- _INSTRUCTION_:
Copy the material below verbatim from the line with "Write the bpy" to the line with "what is given", both lines included, omitting pictures and every line outside that range.

- _DATA IN THIS EXERCISE_:
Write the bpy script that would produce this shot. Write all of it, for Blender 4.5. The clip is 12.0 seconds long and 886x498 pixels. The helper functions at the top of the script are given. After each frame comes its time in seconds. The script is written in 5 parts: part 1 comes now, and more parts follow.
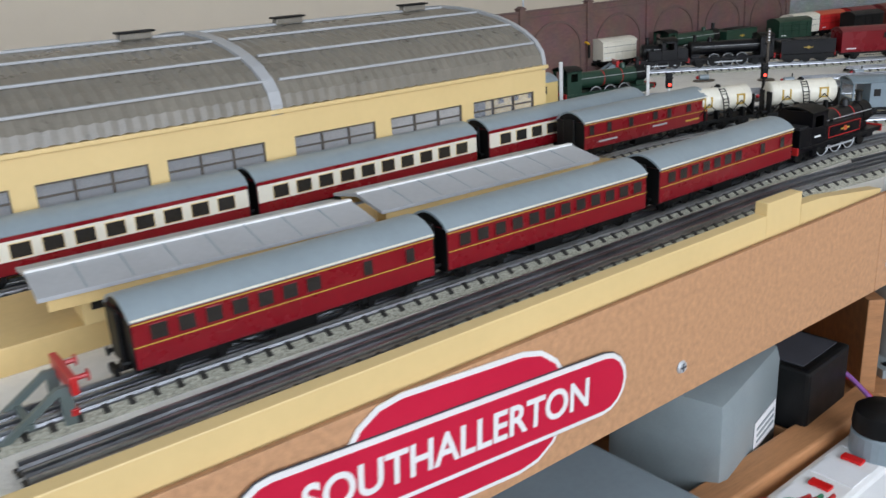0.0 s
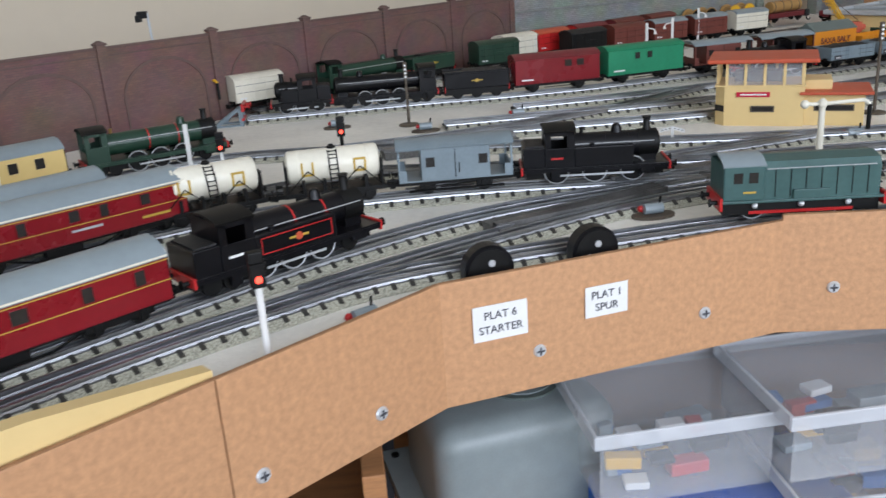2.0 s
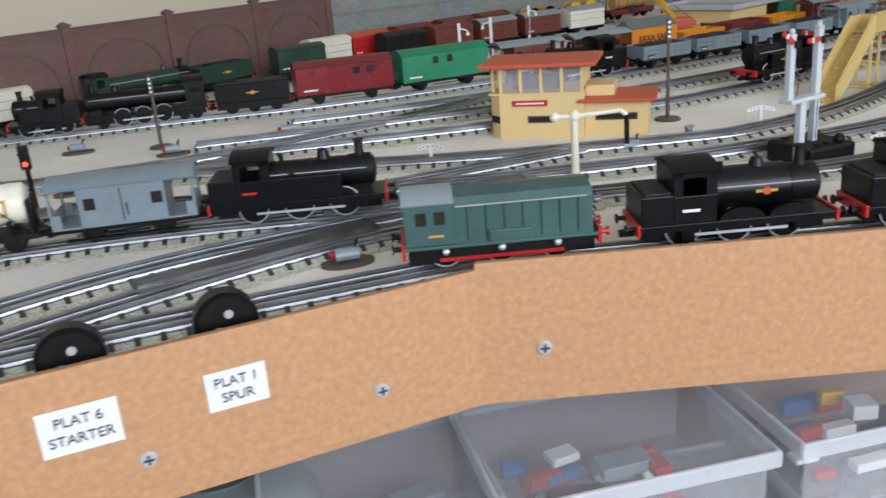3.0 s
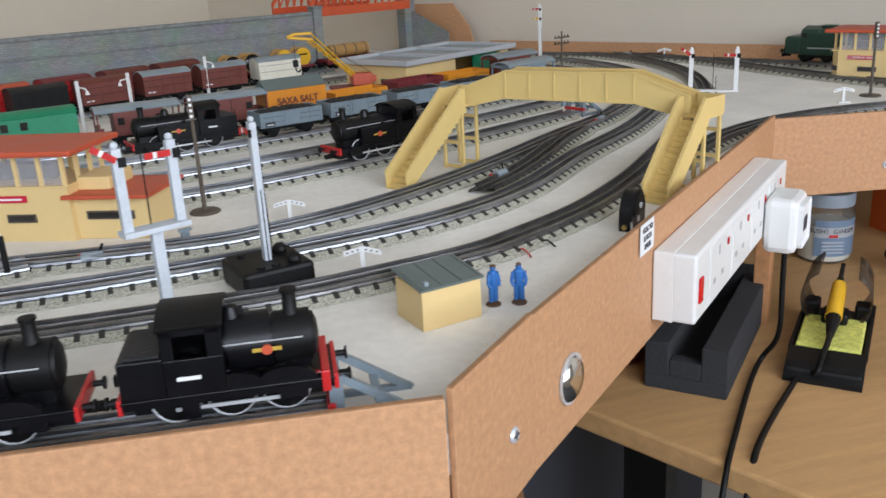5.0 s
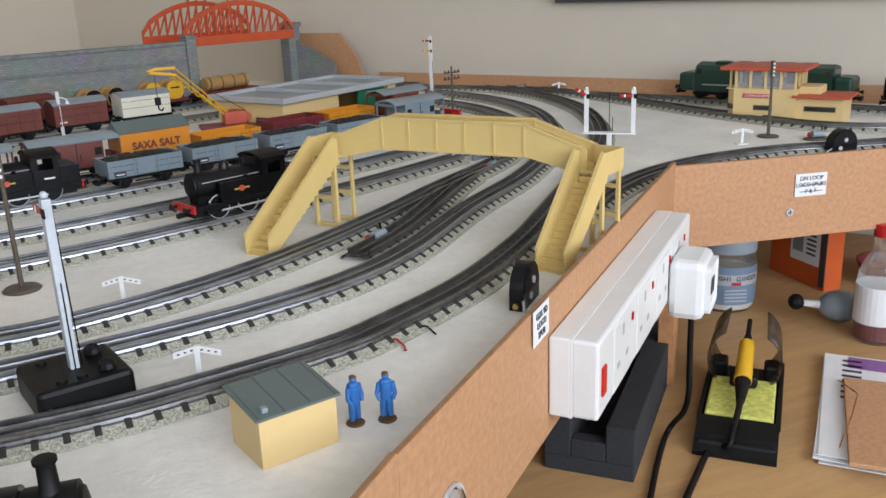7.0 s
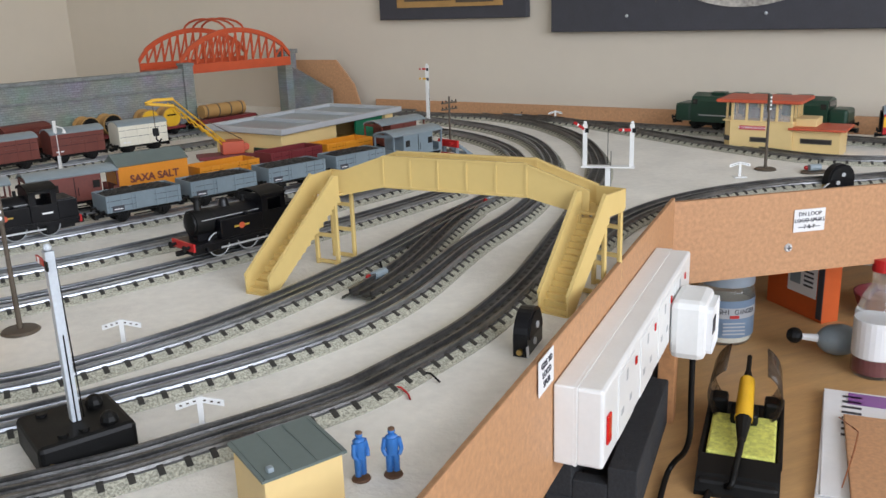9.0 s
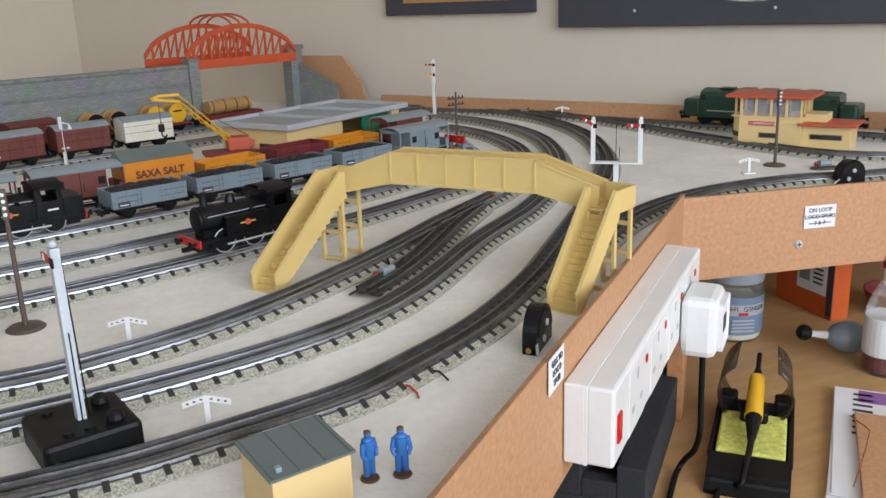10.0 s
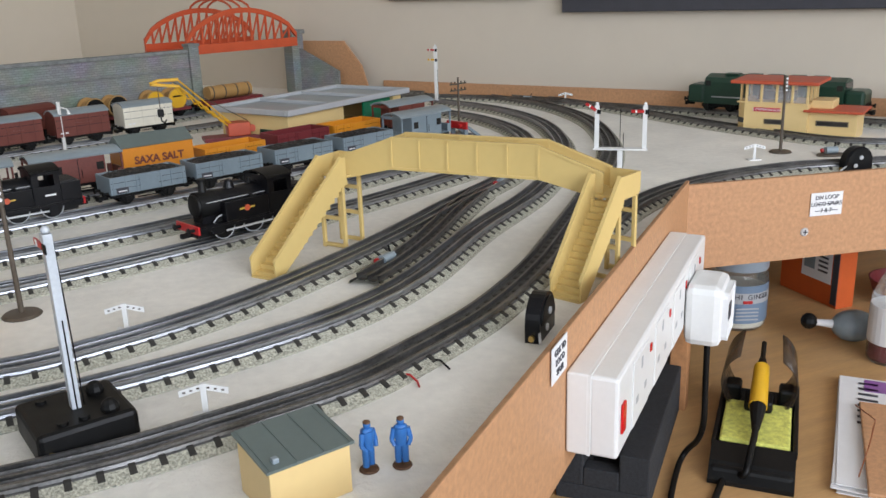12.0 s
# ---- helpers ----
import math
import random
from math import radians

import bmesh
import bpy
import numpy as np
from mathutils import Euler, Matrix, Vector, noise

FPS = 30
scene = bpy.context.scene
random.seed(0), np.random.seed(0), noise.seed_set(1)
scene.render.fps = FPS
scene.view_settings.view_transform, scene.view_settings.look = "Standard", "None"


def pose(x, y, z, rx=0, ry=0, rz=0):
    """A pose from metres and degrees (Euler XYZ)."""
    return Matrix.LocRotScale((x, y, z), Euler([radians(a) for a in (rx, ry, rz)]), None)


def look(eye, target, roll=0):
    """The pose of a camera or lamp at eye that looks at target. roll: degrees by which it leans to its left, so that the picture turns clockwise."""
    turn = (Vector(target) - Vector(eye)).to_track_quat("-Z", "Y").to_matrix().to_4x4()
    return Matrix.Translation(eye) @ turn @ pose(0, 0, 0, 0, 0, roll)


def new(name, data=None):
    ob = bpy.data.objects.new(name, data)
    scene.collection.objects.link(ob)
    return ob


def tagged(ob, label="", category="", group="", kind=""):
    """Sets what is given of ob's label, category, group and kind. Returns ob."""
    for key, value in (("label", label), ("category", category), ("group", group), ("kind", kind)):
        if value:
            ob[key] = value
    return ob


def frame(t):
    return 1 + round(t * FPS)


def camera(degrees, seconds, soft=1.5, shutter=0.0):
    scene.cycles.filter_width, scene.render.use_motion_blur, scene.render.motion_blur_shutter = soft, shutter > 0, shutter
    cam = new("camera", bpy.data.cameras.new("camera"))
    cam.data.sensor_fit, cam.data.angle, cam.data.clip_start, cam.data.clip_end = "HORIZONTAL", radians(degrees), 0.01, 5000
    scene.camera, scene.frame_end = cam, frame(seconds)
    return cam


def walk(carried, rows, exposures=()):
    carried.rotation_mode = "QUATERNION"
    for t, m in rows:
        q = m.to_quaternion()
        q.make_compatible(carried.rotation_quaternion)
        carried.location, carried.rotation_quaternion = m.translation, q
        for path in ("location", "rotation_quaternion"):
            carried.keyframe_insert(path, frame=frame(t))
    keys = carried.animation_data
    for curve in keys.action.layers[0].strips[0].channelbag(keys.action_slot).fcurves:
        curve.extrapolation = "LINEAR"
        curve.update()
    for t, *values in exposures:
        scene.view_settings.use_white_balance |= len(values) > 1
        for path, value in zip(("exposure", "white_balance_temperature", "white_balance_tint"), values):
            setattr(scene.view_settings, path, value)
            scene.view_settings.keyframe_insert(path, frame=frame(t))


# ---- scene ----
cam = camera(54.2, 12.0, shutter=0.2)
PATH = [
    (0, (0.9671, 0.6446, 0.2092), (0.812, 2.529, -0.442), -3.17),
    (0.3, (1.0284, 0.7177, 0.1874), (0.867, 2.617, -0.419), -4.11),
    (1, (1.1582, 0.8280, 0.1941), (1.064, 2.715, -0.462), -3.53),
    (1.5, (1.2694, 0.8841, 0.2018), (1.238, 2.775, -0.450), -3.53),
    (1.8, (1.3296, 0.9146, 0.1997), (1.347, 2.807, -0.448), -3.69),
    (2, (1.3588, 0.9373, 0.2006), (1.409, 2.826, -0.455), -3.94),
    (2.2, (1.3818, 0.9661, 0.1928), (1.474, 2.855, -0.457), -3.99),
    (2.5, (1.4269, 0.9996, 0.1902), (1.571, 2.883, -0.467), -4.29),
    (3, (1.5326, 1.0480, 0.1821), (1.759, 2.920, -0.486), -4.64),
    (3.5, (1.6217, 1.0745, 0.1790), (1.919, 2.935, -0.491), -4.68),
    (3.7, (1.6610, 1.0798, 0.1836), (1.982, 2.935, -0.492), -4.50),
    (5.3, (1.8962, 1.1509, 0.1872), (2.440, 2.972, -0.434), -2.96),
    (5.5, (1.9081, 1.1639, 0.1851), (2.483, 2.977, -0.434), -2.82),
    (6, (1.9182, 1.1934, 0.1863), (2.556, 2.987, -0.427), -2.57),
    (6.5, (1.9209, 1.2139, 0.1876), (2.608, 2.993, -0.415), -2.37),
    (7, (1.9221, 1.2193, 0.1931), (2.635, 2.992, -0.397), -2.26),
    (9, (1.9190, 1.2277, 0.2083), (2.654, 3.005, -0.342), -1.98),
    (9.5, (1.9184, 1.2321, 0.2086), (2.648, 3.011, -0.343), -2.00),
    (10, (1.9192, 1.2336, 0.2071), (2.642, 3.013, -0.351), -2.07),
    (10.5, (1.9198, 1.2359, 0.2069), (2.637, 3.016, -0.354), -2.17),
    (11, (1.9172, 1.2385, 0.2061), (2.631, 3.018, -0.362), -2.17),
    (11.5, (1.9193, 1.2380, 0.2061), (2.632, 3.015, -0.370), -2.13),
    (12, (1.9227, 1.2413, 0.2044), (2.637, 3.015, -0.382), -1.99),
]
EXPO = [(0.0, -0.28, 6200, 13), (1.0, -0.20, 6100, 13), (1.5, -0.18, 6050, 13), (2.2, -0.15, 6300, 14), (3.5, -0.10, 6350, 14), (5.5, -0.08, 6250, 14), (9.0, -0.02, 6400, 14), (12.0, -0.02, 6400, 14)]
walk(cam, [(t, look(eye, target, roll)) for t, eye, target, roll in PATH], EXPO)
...
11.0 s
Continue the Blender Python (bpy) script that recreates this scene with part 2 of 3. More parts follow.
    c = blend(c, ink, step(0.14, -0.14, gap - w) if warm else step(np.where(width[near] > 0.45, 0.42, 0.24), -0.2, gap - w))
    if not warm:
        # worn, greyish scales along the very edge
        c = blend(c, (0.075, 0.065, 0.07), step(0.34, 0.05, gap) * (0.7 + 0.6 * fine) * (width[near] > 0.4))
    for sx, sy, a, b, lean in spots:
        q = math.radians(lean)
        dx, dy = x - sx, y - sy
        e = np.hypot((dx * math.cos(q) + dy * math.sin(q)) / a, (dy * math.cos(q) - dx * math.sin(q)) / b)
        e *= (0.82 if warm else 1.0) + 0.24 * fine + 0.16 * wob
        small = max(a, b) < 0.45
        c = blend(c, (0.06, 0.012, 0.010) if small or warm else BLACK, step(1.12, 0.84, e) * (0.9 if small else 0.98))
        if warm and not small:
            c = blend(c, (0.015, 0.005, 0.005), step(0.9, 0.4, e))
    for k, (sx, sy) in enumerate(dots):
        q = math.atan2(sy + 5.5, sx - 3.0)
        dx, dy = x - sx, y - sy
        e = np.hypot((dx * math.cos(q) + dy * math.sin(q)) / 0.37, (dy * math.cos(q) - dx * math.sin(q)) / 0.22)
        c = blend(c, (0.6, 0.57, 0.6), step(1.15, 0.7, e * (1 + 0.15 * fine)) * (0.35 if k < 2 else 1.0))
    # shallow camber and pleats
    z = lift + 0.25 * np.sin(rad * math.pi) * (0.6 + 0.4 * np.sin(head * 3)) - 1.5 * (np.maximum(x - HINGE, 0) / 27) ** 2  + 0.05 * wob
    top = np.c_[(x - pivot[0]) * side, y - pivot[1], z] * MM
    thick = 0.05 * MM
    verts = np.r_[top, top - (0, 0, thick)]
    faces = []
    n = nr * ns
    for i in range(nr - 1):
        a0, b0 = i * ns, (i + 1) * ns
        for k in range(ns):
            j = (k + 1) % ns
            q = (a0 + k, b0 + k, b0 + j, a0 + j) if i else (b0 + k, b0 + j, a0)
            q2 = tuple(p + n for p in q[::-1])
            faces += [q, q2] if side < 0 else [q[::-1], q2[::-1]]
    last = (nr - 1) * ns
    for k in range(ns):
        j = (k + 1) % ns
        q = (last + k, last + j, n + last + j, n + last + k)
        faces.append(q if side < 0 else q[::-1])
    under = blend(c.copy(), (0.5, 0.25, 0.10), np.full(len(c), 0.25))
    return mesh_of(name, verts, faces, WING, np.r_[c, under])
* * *
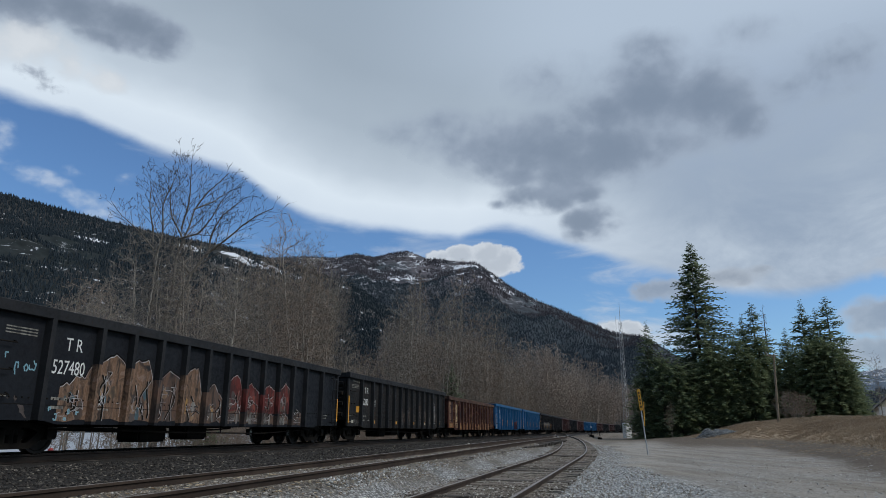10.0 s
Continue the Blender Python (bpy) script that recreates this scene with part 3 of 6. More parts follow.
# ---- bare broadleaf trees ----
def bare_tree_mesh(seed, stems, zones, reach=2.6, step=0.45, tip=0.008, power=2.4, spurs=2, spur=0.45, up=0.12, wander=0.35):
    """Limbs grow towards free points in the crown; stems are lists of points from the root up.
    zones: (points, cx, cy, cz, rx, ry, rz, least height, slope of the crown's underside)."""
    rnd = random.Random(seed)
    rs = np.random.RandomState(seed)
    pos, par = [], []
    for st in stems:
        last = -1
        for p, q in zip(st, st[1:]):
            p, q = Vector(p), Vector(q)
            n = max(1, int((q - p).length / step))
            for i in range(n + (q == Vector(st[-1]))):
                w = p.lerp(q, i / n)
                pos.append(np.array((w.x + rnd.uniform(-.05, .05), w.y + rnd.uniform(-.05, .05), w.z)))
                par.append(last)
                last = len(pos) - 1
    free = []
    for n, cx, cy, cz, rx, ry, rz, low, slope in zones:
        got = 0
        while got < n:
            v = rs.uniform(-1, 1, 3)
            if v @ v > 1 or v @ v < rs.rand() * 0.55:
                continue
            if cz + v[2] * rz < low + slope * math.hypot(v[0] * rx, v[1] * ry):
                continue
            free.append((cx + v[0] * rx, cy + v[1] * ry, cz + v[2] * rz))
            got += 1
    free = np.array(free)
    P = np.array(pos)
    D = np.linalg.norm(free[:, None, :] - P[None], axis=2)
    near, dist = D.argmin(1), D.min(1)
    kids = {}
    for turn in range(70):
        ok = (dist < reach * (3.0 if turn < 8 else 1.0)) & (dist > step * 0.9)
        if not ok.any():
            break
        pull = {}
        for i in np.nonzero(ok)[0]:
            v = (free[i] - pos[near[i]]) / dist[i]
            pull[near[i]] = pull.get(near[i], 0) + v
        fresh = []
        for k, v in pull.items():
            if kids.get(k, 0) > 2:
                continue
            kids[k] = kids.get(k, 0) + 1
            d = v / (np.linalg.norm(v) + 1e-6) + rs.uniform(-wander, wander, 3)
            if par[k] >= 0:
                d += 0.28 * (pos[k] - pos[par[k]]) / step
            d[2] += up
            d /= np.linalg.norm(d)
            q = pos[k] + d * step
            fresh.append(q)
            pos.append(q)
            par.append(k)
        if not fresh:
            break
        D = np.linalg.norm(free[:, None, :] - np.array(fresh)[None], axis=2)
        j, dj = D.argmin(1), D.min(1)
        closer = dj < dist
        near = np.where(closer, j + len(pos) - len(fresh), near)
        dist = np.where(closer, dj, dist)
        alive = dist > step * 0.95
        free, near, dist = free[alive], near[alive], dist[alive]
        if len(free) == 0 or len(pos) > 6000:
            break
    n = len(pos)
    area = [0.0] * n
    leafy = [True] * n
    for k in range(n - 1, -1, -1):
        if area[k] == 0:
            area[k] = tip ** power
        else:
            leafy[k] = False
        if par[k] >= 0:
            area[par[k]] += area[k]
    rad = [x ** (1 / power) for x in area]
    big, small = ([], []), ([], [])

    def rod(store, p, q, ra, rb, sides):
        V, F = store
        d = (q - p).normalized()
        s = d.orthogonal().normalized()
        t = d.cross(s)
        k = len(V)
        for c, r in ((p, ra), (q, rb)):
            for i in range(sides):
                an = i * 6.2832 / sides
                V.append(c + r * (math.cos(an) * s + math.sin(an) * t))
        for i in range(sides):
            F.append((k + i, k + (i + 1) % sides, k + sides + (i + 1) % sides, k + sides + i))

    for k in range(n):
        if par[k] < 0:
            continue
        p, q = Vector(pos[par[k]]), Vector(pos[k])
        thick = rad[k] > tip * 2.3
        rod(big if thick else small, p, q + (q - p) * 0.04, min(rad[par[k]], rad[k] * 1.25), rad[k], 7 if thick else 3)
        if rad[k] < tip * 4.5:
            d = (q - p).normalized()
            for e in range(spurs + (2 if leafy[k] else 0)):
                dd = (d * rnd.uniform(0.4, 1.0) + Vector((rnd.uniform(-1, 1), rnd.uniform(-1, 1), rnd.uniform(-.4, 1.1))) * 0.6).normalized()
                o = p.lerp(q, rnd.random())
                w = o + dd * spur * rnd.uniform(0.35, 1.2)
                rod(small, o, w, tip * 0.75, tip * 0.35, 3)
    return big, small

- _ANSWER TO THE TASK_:
Write the bpy script that would produce this shot. Write all of it, for Blender 4.5. The clip is 12.0 seconds long and 886x498 pixels. The helper functions at the top of the script are given. After each frame comes its time in seconds. The script is written in 5 parts: part 1 comes now, and more parts follow.
0.0 s
2.0 s
3.0 s
5.0 s
7.0 s
9.0 s
10.0 s
12.0 s
# ---- helpers ----
import math
import random
from math import radians

import bmesh
import bpy
import numpy as np
from mathutils import Euler, Matrix, Vector, noise

FPS = 30
scene = bpy.context.scene
random.seed(0), np.random.seed(0), noise.seed_set(1)
scene.render.fps = FPS
scene.view_settings.view_transform, scene.view_settings.look = "Standard", "None"


def pose(x, y, z, rx=0, ry=0, rz=0):
    """A pose from metres and degrees (Euler XYZ)."""
    return Matrix.LocRotScale((x, y, z), Euler([radians(a) for a in (rx, ry, rz)]), None)


def look(eye, target, roll=0):
    """The pose of a camera or lamp at eye that looks at target. roll: degrees by which it leans to its left, so that the picture turns clockwise."""
    turn = (Vector(target) - Vector(eye)).to_track_quat("-Z", "Y").to_matrix().to_4x4()
    return Matrix.Translation(eye) @ turn @ pose(0, 0, 0, 0, 0, roll)


def new(name, data=None):
    ob = bpy.data.objects.new(name, data)
    scene.collection.objects.link(ob)
    return ob


def tagged(ob, label="", category="", group="", kind=""):
    """Sets what is given of ob's label, category, group and kind. Returns ob."""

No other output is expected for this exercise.